The body is mortal; yes, of course. That doesn’t make it any less the “real me.”
OK, I admit I used in imprecise language.
No; my soul is the eternal part of the “real me.” My body is the mortal part of the “real me”. At the end of time, these parts will be reunited, through a glorified body, so that the “real me” will never be separated again.
Yes, our bodies will be redeemed, and death finally defeated. There will be a continuity with our present bodies and the bodies we will have in the resurrection. But, it will not be the same. Presently, we have physical bodies that are not in line with the perfection that God originally intended. At the resurrection, our bodies will be no less physical but they will be different.
“We will all be changed” from the natural to the spiritual (i.e. perfectly aligned with the Holy Spirit’s character and activity) (1 Corinthians 15:51). Jesus “will transform our lowly body to be like his glorious body” (Philippians 3:21). Paul says in 1 Corinthians 15:36-38, “What you sow does not come to life unless it dies. And what you sow is not the body that is to be, but a bare kernel, perhaps of wheat or of some other grain. But God gives it a body as he has chosen, and to each kind of seed its own body.” He goes on to say, “What is sown is perishable; what is raised is imperishable. It is sown in dishonor; it is raised in glory. It is sown in weakness; it is raised in power. It is sown a natural body; it is raised a spiritual body. If there is a natural body, there is also a spiritual body” (1 Corinthians 15:42-44).

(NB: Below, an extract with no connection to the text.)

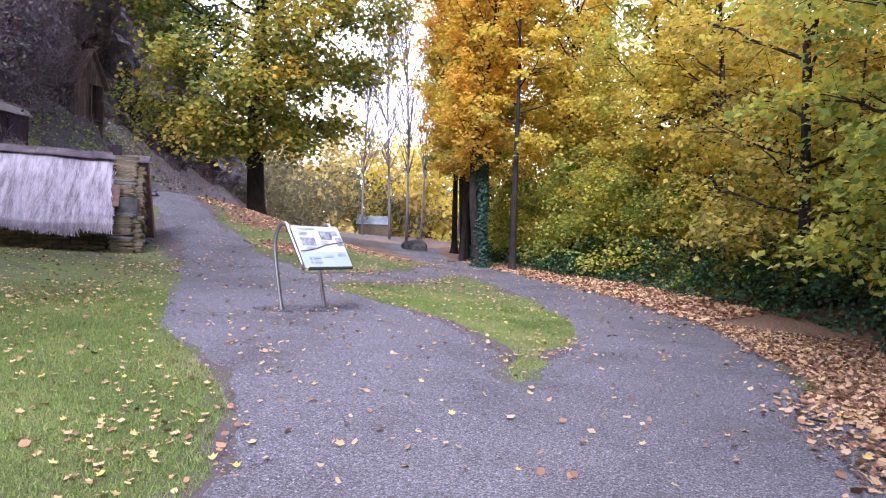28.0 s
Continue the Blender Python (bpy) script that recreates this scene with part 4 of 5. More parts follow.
# ---- thatched hut ----
def hut():
    U = np.array([0.36, 0.933])
    ang = math.degrees(math.atan2(U[1], U[0]))
    top = thing("thatched_hut", -49.25, 33.2, 1.4, ang, "low stone hut with a grey thatched roof and rusty iron ridge", "hut")
    # local axes: x along the ridge, y to the back, z up from 1.4
    L, ridge0, ridge1, eave0, eave1, run = 6.6, 2.72, 2.50, 0.92, 0.70, 1.8
    rng = np.random.RandomState(8)
    for name, s in (("front_thatch", -1), ("back_roof", 1)):
        verts, faces = [], []
        nu, nv = 60, 22
        for layer in (0, 1):
            for i in range(nu):
                for j in range(nv):
                    q, w = i / (nu - 1), j / (nv - 1)
                    zr, ze = ridge0 + (ridge1 - ridge0) * q, eave0 + (eave1 - eave0) * q
                    z = zr + (ze - zr) * w + 0.10 * math.sin(w * math.pi)
                    x = -0.1 + (L - 0.5) * q + 0.16 * w * q - 0.5 * w * (1 - q)
                    n = noise.noise(Vector((x * 1.5, w * 2, s))) * 0.07 + noise.noise(Vector((x * 9, w * 1.5, s))) * 0.03
                    z += n if layer == 0 else -0.22 - 0.04 * w
                    verts.append((x, s * run * w * (1.0 + (0.04 * noise.noise(Vector((x * 4, 0, 0))) if layer == 0 else 0)), z))
        o = nu * nv
        for i in range(nu - 1):
            for j in range(nv - 1):
                a, b, c, d = i * nv + j, (i + 1) * nv + j, (i + 1) * nv + j + 1, i * nv + j + 1
                faces += [(a, b, c, d), (a + o, d + o, c + o, b + o)]
        for i in range(nu - 1):
            a, b = i * nv + nv - 1, (i + 1) * nv + nv - 1
            faces.append((a, b, b + o, a + o))
        for e in (0, nu - 1):
            for j in range(nv - 1):
                a, b = e * nv + j, e * nv + j + 1
                faces.append((a, b, b + o, a + o))
        mesh_object(name, verts, faces, THATCH if s < 0 else RUST, top, label="" if s < 0 else "dark rusty iron rear roof")
    # straw lying down the slope, ragged over the eave
    n = 60000
    q, w = rng.rand(n), rng.rand(n) ** 0.85
    k = 15000
    w[:k] = 0.97 + (0.07 + 0.05 * np.maximum(0, swell(q[:k] * L, q[:k], 3.0))) * rng.rand(k)
    zr, ze = ridge0 + (ridge1 - ridge0) * q, eave0 + (eave1 - eave0) * q
    x = -0.1 + (L - 0.5) * q + 0.16 * w * q - 0.5 * np.minimum(w, 1) * (1 - q)
    z = zr + (ze - zr) * w + 0.10 * np.sin(np.minimum(w, 1) * math.pi) + 0.07 * swell(x, w * 3, 2.2) * 0.6 + 0.045 + 0.04 * rng.rand(n)
    hang = np.maximum(0, w - 1)
    w0 = np.clip(w, 0.17, 2)
    z = np.where(w < 0.17, zr + (ze - zr) * w0 + 0.10 * np.sin(w0 * math.pi), z)
    pos = np.stack([x, -run * np.minimum(w0, 1.015), z - hang * 3.6], -1)
    nrm = np.stack([rng.randn(n) * 0.18, np.full(n, -0.66), np.full(n, 0.75)], -1)
    down = np.stack([rng.randn(n) * 0.10, np.full(n, -0.76), np.full(n, -0.62)], -1)
    down[:k] = np.stack([rng.randn(k) * 0.12, np.full(k, -0.25), np.full(k, -0.95)], -1)
    straw = scatter("straw", pos, nrm, 0.5 + 0.45 * rng.rand(n), THIN_STRAW, STRAW_MAT, rng, top, spin=down)
    tagged(straw, "grey straw hanging ragged over the eave", kind="stuff")
    # older dark straw under the eave; its near-black colour also paints the shade there
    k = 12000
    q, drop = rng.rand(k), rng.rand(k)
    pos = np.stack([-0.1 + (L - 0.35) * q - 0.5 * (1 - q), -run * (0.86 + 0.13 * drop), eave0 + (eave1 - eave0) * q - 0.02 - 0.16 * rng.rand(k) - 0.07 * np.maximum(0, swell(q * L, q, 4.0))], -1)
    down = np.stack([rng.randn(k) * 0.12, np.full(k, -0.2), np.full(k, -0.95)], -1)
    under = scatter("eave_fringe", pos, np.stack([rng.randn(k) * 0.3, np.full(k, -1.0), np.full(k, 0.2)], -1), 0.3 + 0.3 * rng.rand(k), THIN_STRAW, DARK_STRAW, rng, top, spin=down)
    tagged(under, "weathered straw fringe, darkened to paint the shade under the eave", kind="stuff")
    # corrugated iron ridge capping, in lapped sheets
    for i in range(5):
        x0, x1 = -0.35 + i * 1.46, -0.35 + (i + 1) * 1.46 + 0.12
        verts, faces = [], []
        m = 30
        for a in range(m + 1):
            x = x0 + (x1 - x0) * a / m
            zc = ridge0 + (ridge1 - ridge0) * x / L + 0.12 + 0.012 * i % 2 + 0.005 * math.sin(a / m * 2 * math.pi * 7) - 0.02 * a / m
            for y, dz in ((-0.34, -0.235), (-0.17, -0.085), (0, 0.0), (0.2, -0.12)):
                verts.append((x, y, zc + dz))
        for a in range(m):
            for c in range(3):
                faces.append((a * 4 + c, a * 4 + 4 + c, a * 4 + 5 + c, a * 4 + 1 + c))
        ob = mesh_object("ridge_sheet", verts, faces, OLD_IRON, top, label="rusty corrugated iron capping")
        sol = ob.modifiers.new("thick", "SOLIDIFY")
        sol.thickness = 0.006
    # rusty patch at the verge
    rot = Matrix.Rotation(math.atan2(ridge1 - eave1, run), 4, "X")
    part("verge_sheet", box(L - 0.40, -run * 0.72, eave1 + (ridge1 - eave1) * 0.28 + 0.15, 0.26, 0.9, 0.02, 0.004, rot), RUST, top, "rusty iron patch at the roof edge")
    part("chimney_stub", box(L - 0.45, -0.05, ridge1 + 0.2, 0.24, 0.24, 0.4, 0.01), DARK_TIMBER, top, "short dark chimney")
    # dark sheet that closes the rear slope at the gable
    verts = [(L + 0.42, -0.1, ridge1 + 0.06), (L + 0.66, run * 0.75, -0.1), (L + 0.62, run * 0.55, -0.15), (L + 0.40, -0.1, ridge1 - 0.22)]
    verts += [(x - 0.5, y, z) for x, y, z in verts]
    mesh_object("rear_barge", verts, [(0, 1, 2, 3), (7, 6, 5, 4), (0, 4, 5, 1), (1, 5, 6, 2), (2, 6, 7, 3), (3, 7, 4, 0)], RUST, top, smooth=False, label="dark rusty barge sheet")
    # stone walls: a core, and single stones on the faces that show
    part("gable_core", box(L - 0.05, 0.1, 0.35, 0.5, 3.0, 1.9), GREY_STONE, top)
    part("front_wall_core", box(L / 2 - 0.2, -run + 1.12, 0.1, L - 0.6, 0.4, 1.6), GREY_STONE, top)
    part("back_wall_core", box(L / 2, run - 0.5, 0.3, L - 0.2, 0.4, 2.0), GREY_STONE, top)
    part("end_wall_core", box(0.35, 0.25, 0.45, 0.45, 2.2, 1.6), GREY_STONE, top)
    shapes = []
    for i in range(6):
        bm = box(0, 0, 0, 1, 1, 1, 0.12)
        for v in bm.verts:
            v.co += Vector((rng.randn() * 0.05, rng.randn() * 0.05, rng.randn() * 0.08))
        me = bpy.data.meshes.new("stone")
        bm.to_mesh(me)
        bm.free()
        me.materials.append(SCHIST if i < 5 else GREY_STONE)
        shapes.append(me)
    def stone(x, y, z, sx, sy, sz, rz=0.0, grey=False):
        ob = new("stone", shapes[5 if grey else rng.randint(0, 6)])
        ob.matrix_basis = Matrix.LocRotScale((x, y, z), Euler((rng.randn() * 0.03, rng.randn() * 0.05, rz)), (sx, sy, sz))
        ob.parent = top
    z = -0.32
    while z < ridge1 - 0.02:
        t = 0.07 + 0.08 * rng.rand()
        half = run * 0.80 * min(1.0, (ridge1 + 0.05 - z) / (ridge1 - eave1 + 0.15) * 1.0)
        half = max(0.2, half)
        y = -half
        while y < min(half, 0.9):
            w = 0.18 + 0.3 * rng.rand()
            stone(L + 0.17 + rng.randn() * 0.03, y + w / 2, z + t / 2, 0.34, w * 0.97, t * 0.95)
            y += w
        stone(L - 0.2 + rng.randn() * 0.03, -half + 0.05, z + t / 2, 0.62, 0.34, t * 0.95)
        z += t
    z = -0.3
    while z < 0.85:
        t = 0.08 + 0.07 * rng.rand()
        x = 0.3
        while x < L - 0.5:
            w = 0.25 + 0.35 * rng.rand()
            stone(x + w / 2, -run + 0.86 + rng.randn() * 0.03, z + t / 2, w * 0.97, 0.3, t * 0.95)
            x += w
        z += t
    # flat slabs leaning along the foot
    for i in range(9):
        x = 2.0 + i * 0.5 + rng.rand() * 0.2
        stone(x, -run - 0.15 - 0.2 * rng.rand(), -0.16 - 0.02 * i, 0.4 + 0.2 * rng.rand(), 0.3, 0.06, rng.randn() * 0.5, True)
    return top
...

Until such a time is realized, the righteous dead are not half dead on earth and half alive in God’s presence. Rather they are fully themselves in the presence of Christ eagerly awaiting the redemption of their bodies and the renewal of all creation.
All will receive glorified bodies.
All of the righteous will receive glorified bodies (“the resurrection of life”). The wicked dead will be resurrected, but it will not be unto life but unto judgment (John 5:29).
When I wrote “alive in Christ” I meant those who are saved (not just those presently living on earth).
On what do you base that belief, then?
What belief? That the spirits of the righteous enter immediately into the presence of Christ after death?
Jesus told the thief on the cross, “Truly, I say to you, today you will be with me in Paradise” (Luke 23:43).
Paul assumes it: “We know that while we are at home in the body we are away from the Lord . . . and we would rather be away from the body and at home with the Lord” (1 Cor. 5:6-8). “If I am to live in the flesh, that means fruitful labor for me. Yet which I shall choose I cannot tell.I am hard pressed between the two. My desire is to depart and be with Christ, for that is far better” (Philippians 1:22-23).
And in Hebrews 12:1,23, we are told that we’re surrounded by a cloud of witnesses and in the presence of “the assembly of the firstborn who are enrolled in heaven, and to God, the judge of all, and to the spirits of the righteous made perfect.”